Compared to them, we are angels: Parliament, othering and the fight against corruption in Ghana
Abstract
Due to its supervisory responsibility over the executive and public institutions, including ministries, departments and agencies (MDAs), Ghana’s legislature has a mandate to check and fight corruption and make its practice a high risk, low-gain activity. The commitment, urgency and the willingness to fight corruption can be seen not only in creating the legislative framework for addressing corruption, promoting governmental accountability and acting as a check on the executive, but also in how the subject of corruption is broached in parliamentary debates and discussions, an area which relatively lacks scholarly attention. First, using an interpretive content analysis, this paper studies the approaches to the fight against corruption in Ghana by examining the Parliamentary Committee report on the National Anti-Corruption Action Plan (NACAP) and, the debate thereof, in order to uncover the focus of the NACAP. Second, the paper examines Parliamentarians’ use of evaluative language in parliamentary debates to enact otherness and how this othering affects the fight against corruption in Ghana.
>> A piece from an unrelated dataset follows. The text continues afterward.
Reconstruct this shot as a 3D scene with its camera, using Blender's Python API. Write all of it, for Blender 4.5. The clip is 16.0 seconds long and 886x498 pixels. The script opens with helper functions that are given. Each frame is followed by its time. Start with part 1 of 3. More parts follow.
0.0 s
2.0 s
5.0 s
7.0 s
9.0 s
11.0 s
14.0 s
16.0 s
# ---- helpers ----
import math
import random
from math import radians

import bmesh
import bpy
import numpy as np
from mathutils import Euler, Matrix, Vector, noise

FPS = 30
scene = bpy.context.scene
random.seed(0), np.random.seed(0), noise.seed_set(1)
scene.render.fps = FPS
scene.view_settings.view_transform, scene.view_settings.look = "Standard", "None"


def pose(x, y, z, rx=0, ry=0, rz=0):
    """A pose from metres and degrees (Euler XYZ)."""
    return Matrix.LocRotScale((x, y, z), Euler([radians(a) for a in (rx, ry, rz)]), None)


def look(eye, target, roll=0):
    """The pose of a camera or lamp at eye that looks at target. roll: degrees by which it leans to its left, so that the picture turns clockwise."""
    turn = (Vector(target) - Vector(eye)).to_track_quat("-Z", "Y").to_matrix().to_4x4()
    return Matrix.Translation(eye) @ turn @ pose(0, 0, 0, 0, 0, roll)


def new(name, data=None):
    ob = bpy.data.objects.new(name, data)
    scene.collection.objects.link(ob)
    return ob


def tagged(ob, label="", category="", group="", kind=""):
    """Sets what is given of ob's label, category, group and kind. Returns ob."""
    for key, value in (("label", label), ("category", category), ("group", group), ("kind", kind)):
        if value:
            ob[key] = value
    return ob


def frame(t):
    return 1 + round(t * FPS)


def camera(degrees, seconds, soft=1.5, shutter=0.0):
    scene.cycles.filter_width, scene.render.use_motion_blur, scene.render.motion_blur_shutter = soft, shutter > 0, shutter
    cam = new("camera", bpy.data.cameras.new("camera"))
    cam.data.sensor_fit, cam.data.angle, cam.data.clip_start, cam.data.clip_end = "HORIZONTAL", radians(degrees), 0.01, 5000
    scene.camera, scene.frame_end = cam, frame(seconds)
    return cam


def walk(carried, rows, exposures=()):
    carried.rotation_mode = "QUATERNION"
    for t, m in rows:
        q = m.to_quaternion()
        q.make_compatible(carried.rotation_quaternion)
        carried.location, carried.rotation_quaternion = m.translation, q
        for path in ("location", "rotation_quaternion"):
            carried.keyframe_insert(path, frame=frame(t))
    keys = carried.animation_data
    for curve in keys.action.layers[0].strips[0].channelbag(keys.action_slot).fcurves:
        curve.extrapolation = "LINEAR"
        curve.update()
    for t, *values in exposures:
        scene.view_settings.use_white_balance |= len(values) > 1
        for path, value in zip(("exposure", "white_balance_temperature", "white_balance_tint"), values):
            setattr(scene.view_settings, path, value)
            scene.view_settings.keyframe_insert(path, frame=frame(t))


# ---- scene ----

The paper finds that the NACAP suggests a three-pronged approach to the fight against corruption, viz: ethical/educational, multi-stakeholder and legal approaches. However, the implementation of these approaches has been ineffective due to certain Ghanaian cultural practices. Again, the paper finds that as a result of othering between government and opposition MPs, the fight against corruption is only incidental in parliamentary debates, indicating a low parliamentary commitment to the fight against corruption. Thus, the paper suggests that the fight against corruption must be taken away from the corridors of the Parliament of Ghana.